I do agree with Catwhisperer, though. The best enforcer of stereotypes are little kids who have learned what is supposed to be where. They can be cruel to kids who wear the wrong thing. And many of them believe this is just what is, and what must be, because they haven’t learned how to sort through ideas critically yet.
That sure sounds like the sort of admonitions one hears directed towards girls in the creepy “purity culture” cults of the sort that the Duggars follow.
Doesn’t it though.
I think I’d phrase a description of the “Perfect” message a bit differently: not as an admonition to be perfect, but as a goal that of course girls are expected to aspire to, and for which girls are complimented and rewarded. Like all the T-shirts that say “Pretty” in some form. I see parenting advice nowadays that says not to keep telling your daughter how pretty she looks or how pretty her hair is; it is incredibly difficult to avoid doing this. The little girl absorbs the message that being pretty is valued and appreciated. Same thing as an admonition, but with positive intent, so it’s harder for many people to see the problem.

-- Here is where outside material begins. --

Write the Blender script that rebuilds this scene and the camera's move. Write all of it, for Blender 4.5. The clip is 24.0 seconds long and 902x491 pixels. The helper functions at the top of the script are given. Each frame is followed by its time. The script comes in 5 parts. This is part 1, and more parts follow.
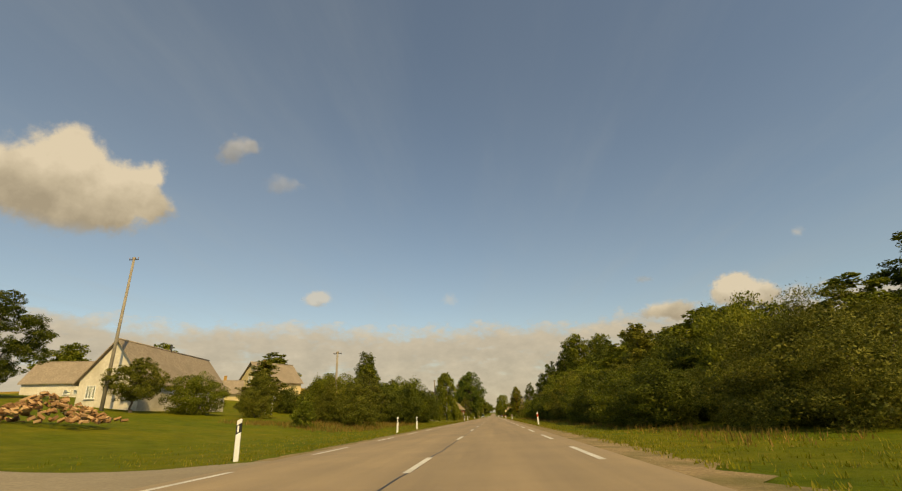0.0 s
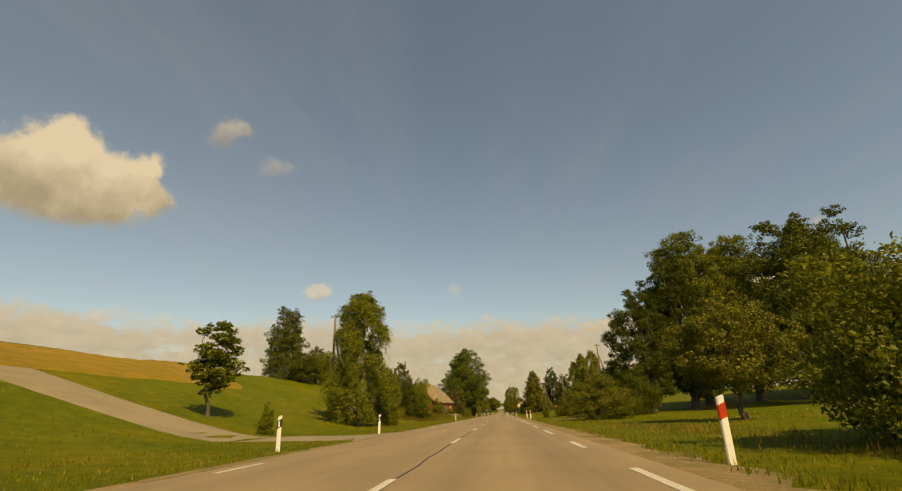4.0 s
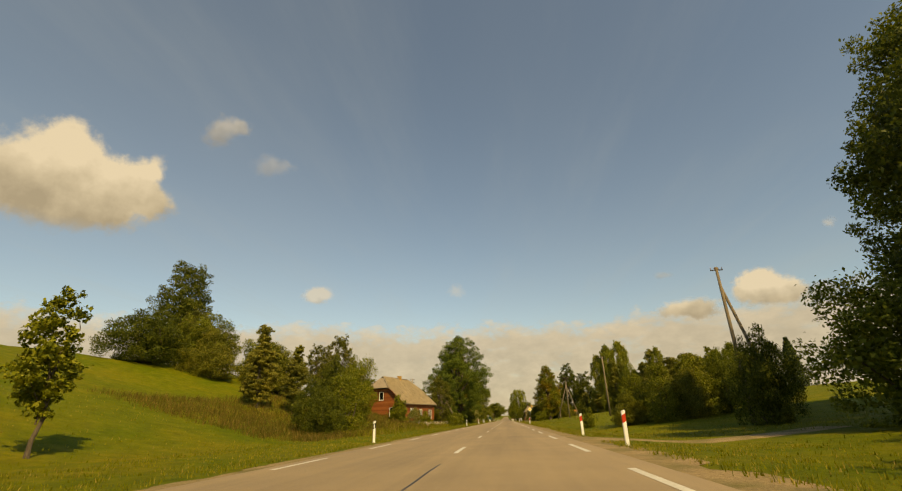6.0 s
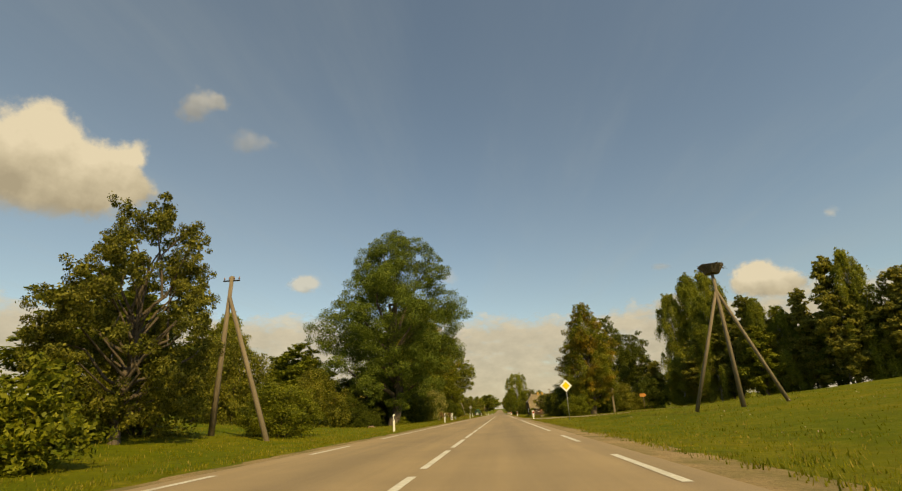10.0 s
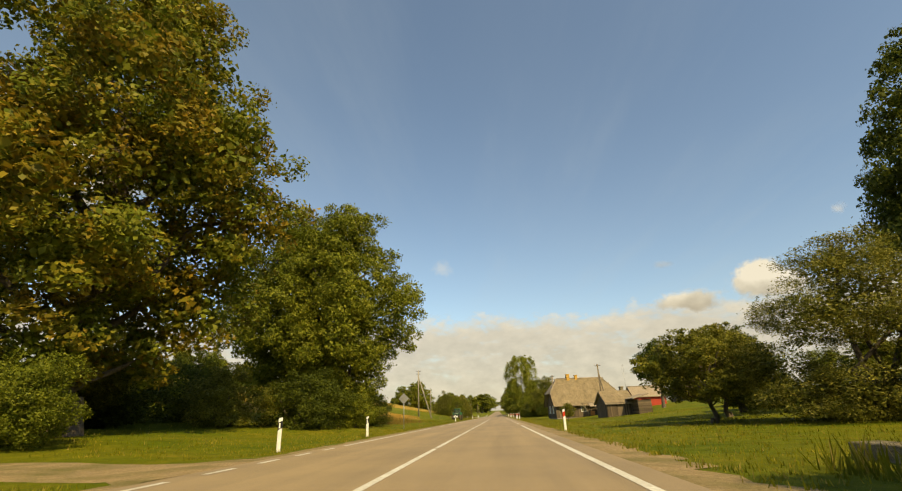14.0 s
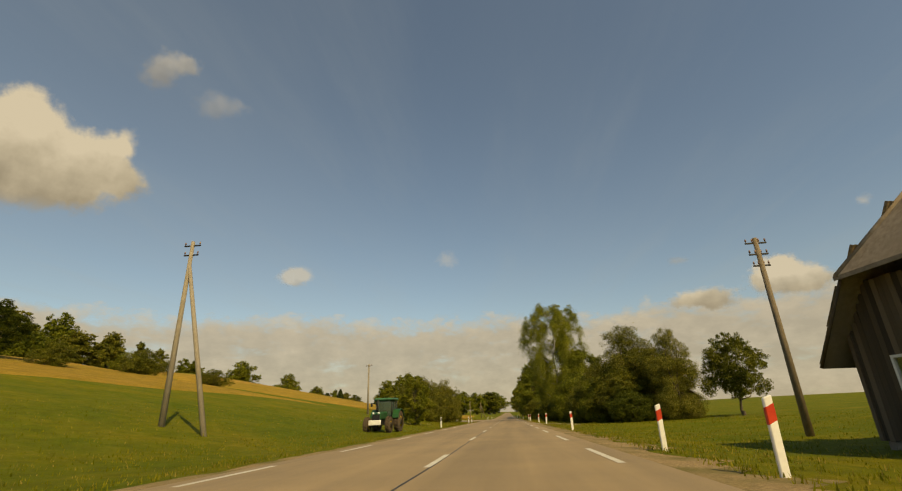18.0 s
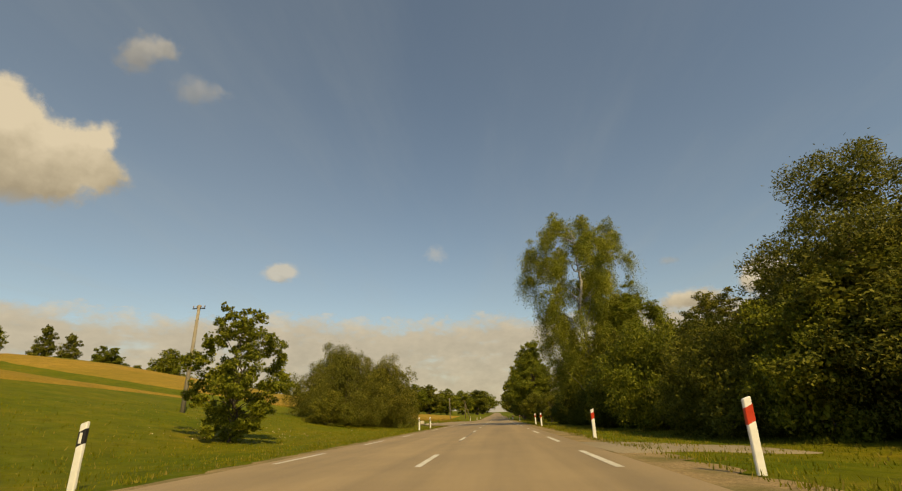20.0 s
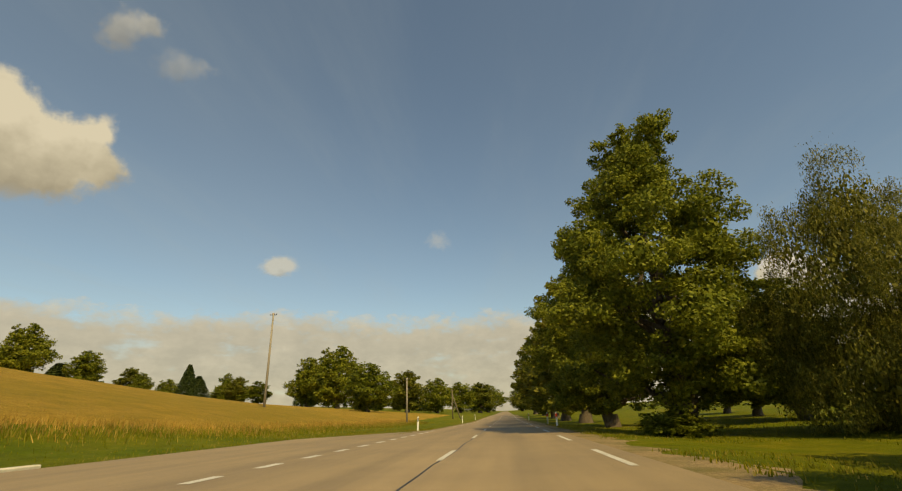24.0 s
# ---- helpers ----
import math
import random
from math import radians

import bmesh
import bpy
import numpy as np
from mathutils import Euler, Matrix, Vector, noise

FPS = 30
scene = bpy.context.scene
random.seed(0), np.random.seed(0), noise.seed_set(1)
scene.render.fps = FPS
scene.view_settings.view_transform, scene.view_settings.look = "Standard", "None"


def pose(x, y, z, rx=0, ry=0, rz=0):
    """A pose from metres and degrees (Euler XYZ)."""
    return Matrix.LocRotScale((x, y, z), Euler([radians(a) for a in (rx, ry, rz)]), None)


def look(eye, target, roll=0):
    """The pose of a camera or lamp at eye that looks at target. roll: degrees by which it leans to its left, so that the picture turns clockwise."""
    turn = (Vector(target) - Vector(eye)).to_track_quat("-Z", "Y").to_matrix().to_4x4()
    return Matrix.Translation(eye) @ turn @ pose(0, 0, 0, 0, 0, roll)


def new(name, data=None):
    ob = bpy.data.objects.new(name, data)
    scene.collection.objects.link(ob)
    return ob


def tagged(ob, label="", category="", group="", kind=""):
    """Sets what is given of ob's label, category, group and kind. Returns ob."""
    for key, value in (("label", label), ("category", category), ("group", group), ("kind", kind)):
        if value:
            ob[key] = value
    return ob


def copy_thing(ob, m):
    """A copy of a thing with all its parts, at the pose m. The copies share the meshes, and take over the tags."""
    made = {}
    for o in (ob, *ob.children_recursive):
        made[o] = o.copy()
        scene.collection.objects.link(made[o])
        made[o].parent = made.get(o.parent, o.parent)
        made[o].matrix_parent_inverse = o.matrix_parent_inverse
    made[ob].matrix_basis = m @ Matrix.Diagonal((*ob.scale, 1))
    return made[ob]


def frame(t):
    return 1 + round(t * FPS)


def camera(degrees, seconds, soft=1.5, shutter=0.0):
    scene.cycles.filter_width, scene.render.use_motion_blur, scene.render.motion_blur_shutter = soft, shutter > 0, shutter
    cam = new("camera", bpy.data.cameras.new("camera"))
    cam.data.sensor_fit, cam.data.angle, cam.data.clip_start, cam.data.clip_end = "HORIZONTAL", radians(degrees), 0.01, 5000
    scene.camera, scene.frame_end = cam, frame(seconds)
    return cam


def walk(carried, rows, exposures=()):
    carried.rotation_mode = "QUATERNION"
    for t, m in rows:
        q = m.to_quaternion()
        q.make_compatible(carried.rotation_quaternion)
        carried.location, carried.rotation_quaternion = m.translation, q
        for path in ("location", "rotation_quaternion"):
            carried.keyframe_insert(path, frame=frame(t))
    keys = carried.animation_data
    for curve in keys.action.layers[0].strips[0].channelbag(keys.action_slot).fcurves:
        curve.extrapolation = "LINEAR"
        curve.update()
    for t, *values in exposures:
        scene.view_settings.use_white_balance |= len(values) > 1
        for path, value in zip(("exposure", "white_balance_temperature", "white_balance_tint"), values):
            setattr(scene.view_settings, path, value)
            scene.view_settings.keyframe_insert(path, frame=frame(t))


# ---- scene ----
cam = camera(88.8, 24.0, soft=1.15)
PATH = [
    (0, (1.491, 0.000, 0.828), (1.350, 1.869, 1.527), -2.1),
    (0.5, (1.534, 11.888, 0.828), (1.396, 13.758, 1.523), -2.1),
    (1, (1.566, 23.733, 0.828), (1.428, 25.607, 1.512), -2.1),
    (1.5, (1.582, 35.402, 0.828), (1.440, 37.280, 1.501), -2.1),
    (2, (1.596, 47.021, 0.828), (1.448, 48.901, 1.496), -2.1),
    (2.5, (1.608, 58.661, 0.828), (1.455, 60.539, 1.497), -2.1),
    (3, (1.615, 70.321, 0.828), (1.455, 72.197, 1.502), -2.1),
    (3.5, (1.611, 82.001, 0.828), (1.445, 83.874, 1.509), -2.1),
    (4, (1.596, 93.701, 0.828), (1.424, 95.571, 1.517), -2.1),
    (4.5, (1.569, 105.421, 0.828), (1.389, 107.287, 1.524), -2.1),
    (5, (1.531, 117.160, 0.828), (1.343, 119.024, 1.529), -2.1),
    (5.5, (1.492, 128.726, 0.828), (1.300, 130.587, 1.534), -2.1),
    (6, (1.466, 139.997, 0.828), (1.280, 141.857, 1.541), -2.1),
    (6.5, (1.450, 151.030, 0.828), (1.274, 152.890, 1.542), -2.1),
    (7, (1.445, 161.919, 0.828), (1.281, 163.783, 1.535), -2.1),
    (7.5, (1.476, 172.845, 0.828), (1.326, 174.708, 1.541), -2.1),
    (8, (1.509, 183.777, 0.828), (1.367, 185.640, 1.541), -2.1),
    (8.5, (1.528, 194.688, 0.828), (1.389, 196.553, 1.536), -2.1),
    (9, (1.511, 205.492, 0.828), (1.370, 207.360, 1.530), -2.1),
    (9.5, (1.423, 216.037, 0.828), (1.268, 217.908, 1.520), -2.1),
    (10, (1.337, 226.689, 0.828), (1.171, 228.559, 1.517), -2.1),
    (10.5, (1.262, 237.453, 0.828), (1.088, 239.323, 1.518), -2.1),
    (11, (1.210, 248.338, 0.828), (1.031, 250.206, 1.521), -2.1),
    (11.5, (1.197, 259.349, 0.828), (1.019, 261.216, 1.523), -2.1),
    (12, (1.247, 270.493, 0.828), (1.075, 272.360, 1.523), -2.1),
    (12.5, (1.376, 281.551, 0.828), (1.215, 283.421, 1.519), -2.1),
    (13, (1.527, 292.517, 0.828), (1.372, 294.388, 1.519), -2.1),
    (13.5, (1.678, 303.467, 0.828), (1.523, 305.337, 1.521), -2.1),
    (14, (1.802, 314.340, 0.828), (1.644, 316.209, 1.523), -2.1),
    (14.5, (1.860, 324.973, 0.828), (1.693, 326.840, 1.527), -2.1),
    (15, (1.863, 335.324, 0.828), (1.684, 337.189, 1.529), -2.1),
    (15.5, (1.830, 345.590, 0.828), (1.639, 347.452, 1.533), -2.1),
    (16, (1.768, 355.779, 0.828), (1.567, 357.641, 1.531), -2.1),
    (16.5, (1.706, 365.869, 0.828), (1.501, 367.730, 1.530), -2.1),
    (17, (1.640, 375.889, 0.828), (1.434, 377.750, 1.530), -2.1),
    (17.5, (1.592, 385.819, 0.828), (1.391, 387.681, 1.529), -2.1),
    (18, (1.555, 395.818, 0.828), (1.360, 397.681, 1.530), -2.1),
    (18.5, (1.531, 405.887, 0.828), (1.343, 407.750, 1.531), -2.1),
    (19, (1.519, 416.025, 0.828), (1.341, 417.888, 1.532), -2.1),
    (19.5, (1.524, 426.230, 0.828), (1.357, 428.095, 1.532), -2.1),
    (20, (1.553, 436.503, 0.828), (1.397, 438.370, 1.530), -2.1),
    (20.5, (1.604, 446.651, 0.828), (1.458, 448.520, 1.527), -2.1),
    (21, (1.658, 456.738, 0.828), (1.516, 458.607, 1.527), -2.1),
    (21.5, (1.696, 466.771, 0.828), (1.551, 468.638, 1.530), -2.1),
    (22, (1.690, 476.842, 0.828), (1.535, 478.707, 1.533), -2.1),
    (22.5, (1.674, 486.977, 0.828), (1.509, 488.840, 1.536), -2.1),
    (23, (1.637, 497.118, 0.828), (1.464, 498.981, 1.536), -2.1),
    (23.5, (1.559, 507.082, 0.828), (1.378, 508.945, 1.533), -2.1),
    (24, (1.457, 517.052, 0.828), (1.270, 518.916, 1.527), -2.1),
]
walk(cam, [(t, look(eye, target, roll)) for t, eye, target, roll in PATH],
     [(0, 0.4, 9300, 7), (1, 0.36, 9100, 5), (2, 0.36, 10800, 7), (4.5, 0.4, 10900, 7), (5, 0.42, 10900, 7), (6, 0.5, 10500, 6), (7.5, 0.42, 10500, 7), (9, 0.4, 10400, 4), (9.5, 0.42, 9600, 3),
      (11.5, 0.9, 9600, 5), (12.2, 0.98, 9100, 5), (13, 0.84, 8300, 4), (14, 0.82, 8300, 4), (15, 0.74, 8700, 4), (16, 0.44, 8700, 4), (17, 0.24, 9500, 5), (19.5, 0.33, 9200, 5), (20.2, 0.4, 9600, 6),
      (21, 0.58, 9700, 6), (21.5, 0.62, 9800, 7), (22, 0.66, 8900, 4), (23, 0.38, 8800, 1), (24, 0.38, 9000, 2)])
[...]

So my mother was doing good parenting when she told me I was ugly? (Rhetorical; it still gave the same message – pretty matters, and you are not it. Because of those messages through my childhood, I couldn’t hear the messages of the men telling me the opposite. And of course, from both of them, I got the message that pretty is important.)
Re #11
Damn, that sounds awful. I’m so sorry you had to deal with that.
Bruce @4, damn straight.
iknklast @11, calling a kid ugly is just a horrible thing to do. I have some friends that have never made a big deal out of it, but have mostly avoided telling either their girl or boy they are good looking. I get the impression that they want the kids to value things other than the transient physical. We’ve pretty much respected their wishes there. It does help that both kids have skills and attributes that have actually taken work to achieve that they can be praised and complemented on. it’s tricky and easy to get things wrong even when trying to do something for the right reasons. Still, no need to ever call a kid ugly.
It’s true what Bruce says @ 4 – slogans are not a particularly good thing in themselves, because…they’re slogans. It’s much like the problem with trans ideology, in fact: it’s all slogans, because there is no good argument.